_Directive_. Give the data again exactly as written, skipping any pictures.
─── Information shown ───
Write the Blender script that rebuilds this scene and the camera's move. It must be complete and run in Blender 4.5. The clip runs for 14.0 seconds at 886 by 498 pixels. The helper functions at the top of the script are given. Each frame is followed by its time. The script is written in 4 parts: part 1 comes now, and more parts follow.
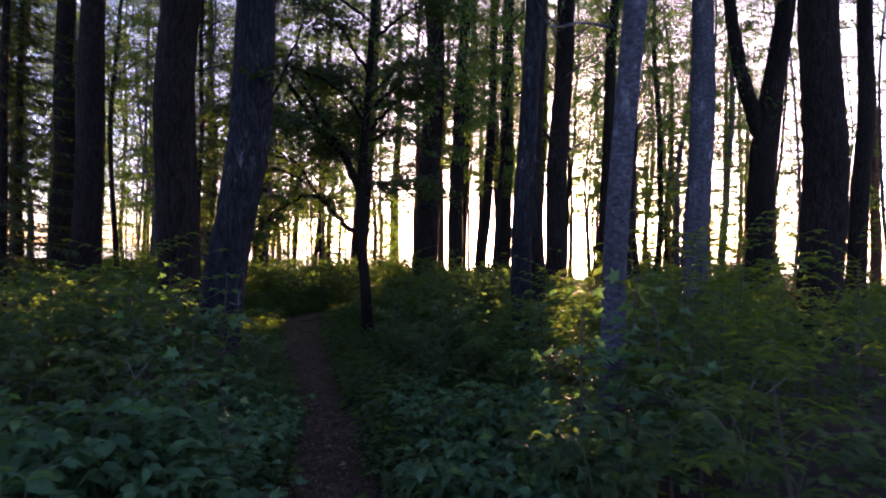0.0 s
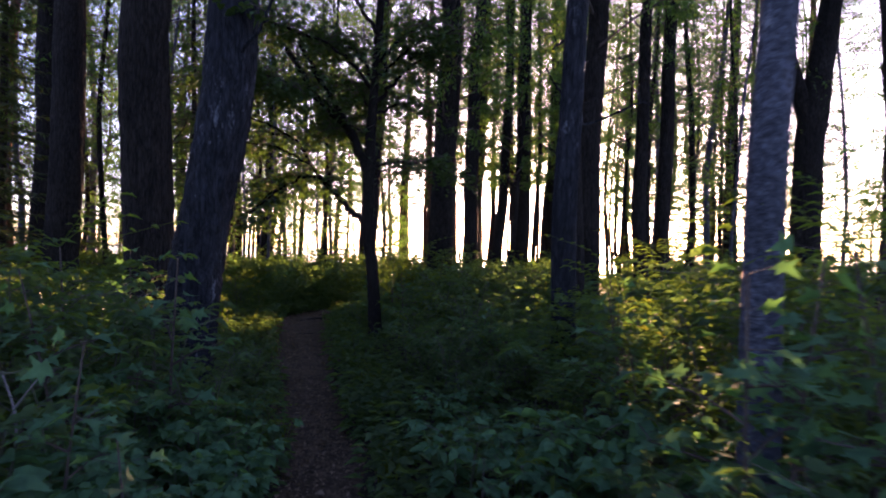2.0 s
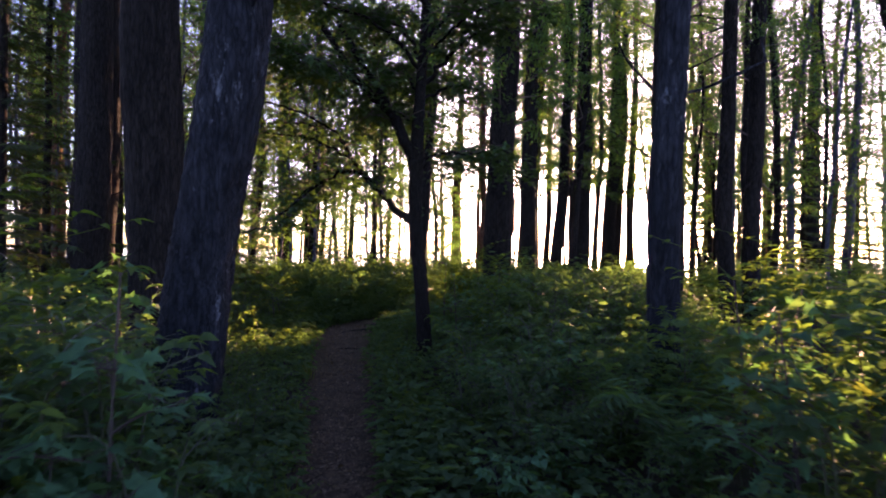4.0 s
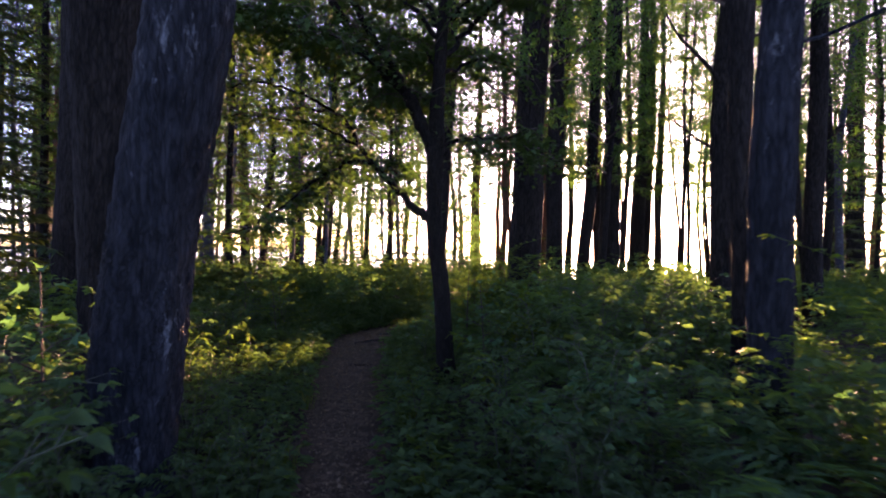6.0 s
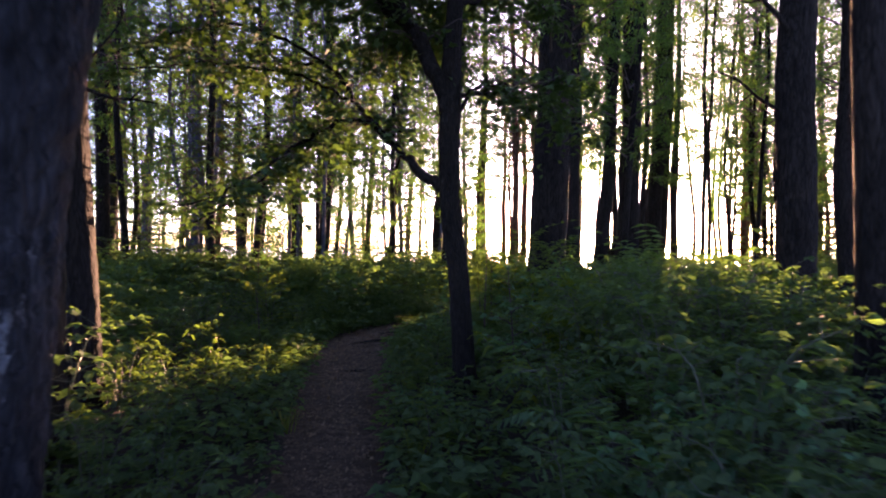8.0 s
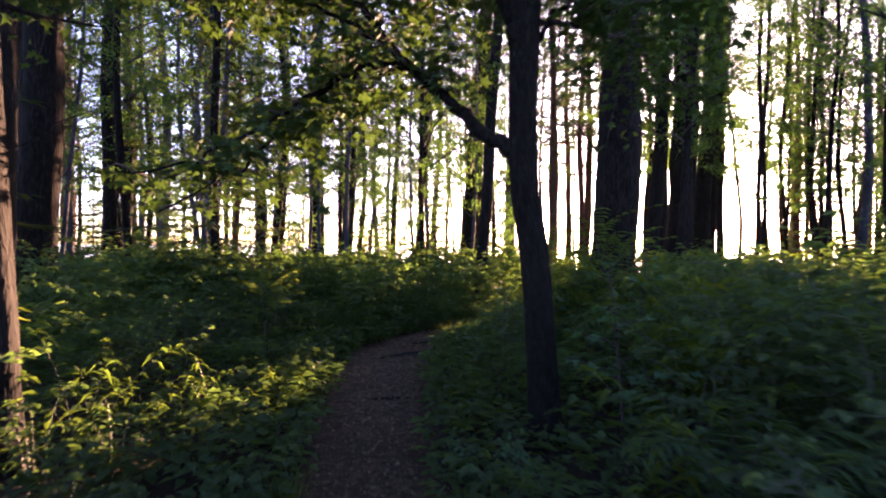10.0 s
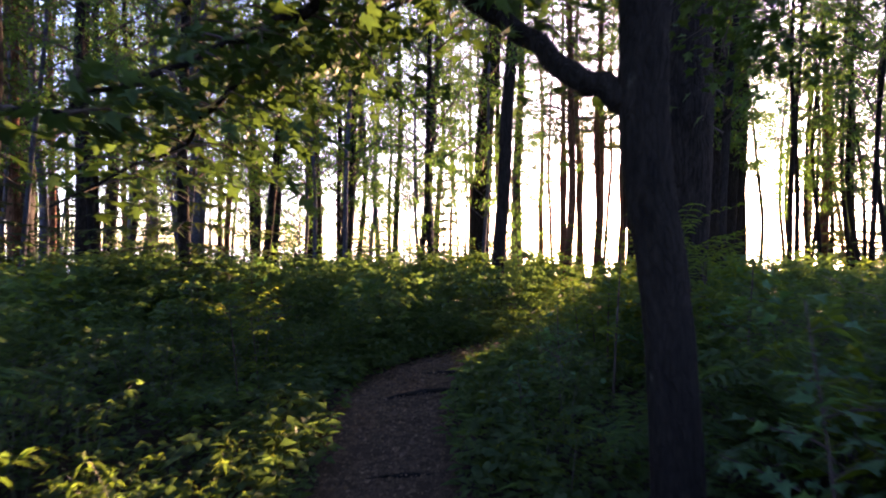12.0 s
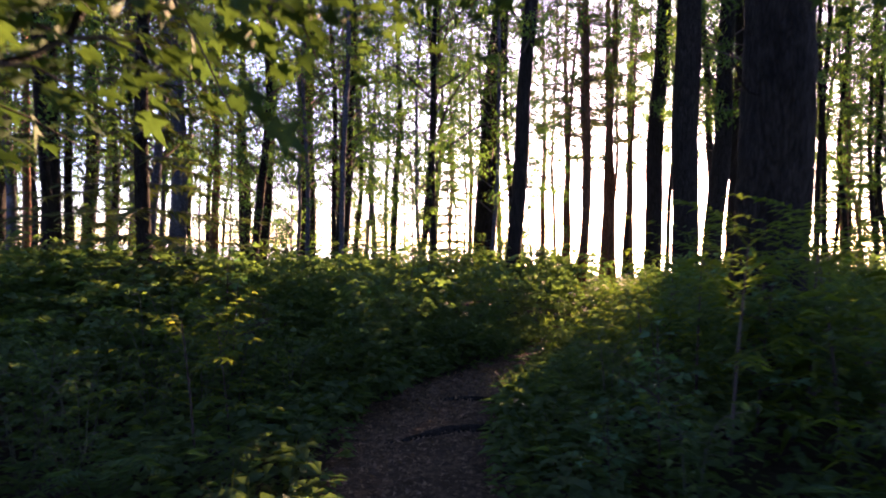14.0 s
───
_Complete output_.
Write the Blender script that rebuilds this scene and the camera's move. It must be complete and run in Blender 4.5. The clip runs for 14.0 seconds at 886 by 498 pixels. The helper functions at the top of the script are given. Each frame is followed by its time. The script is written in 4 parts: part 1 comes now, and more parts follow.
0.0 s
2.0 s
4.0 s
6.0 s
8.0 s
10.0 s
12.0 s
14.0 s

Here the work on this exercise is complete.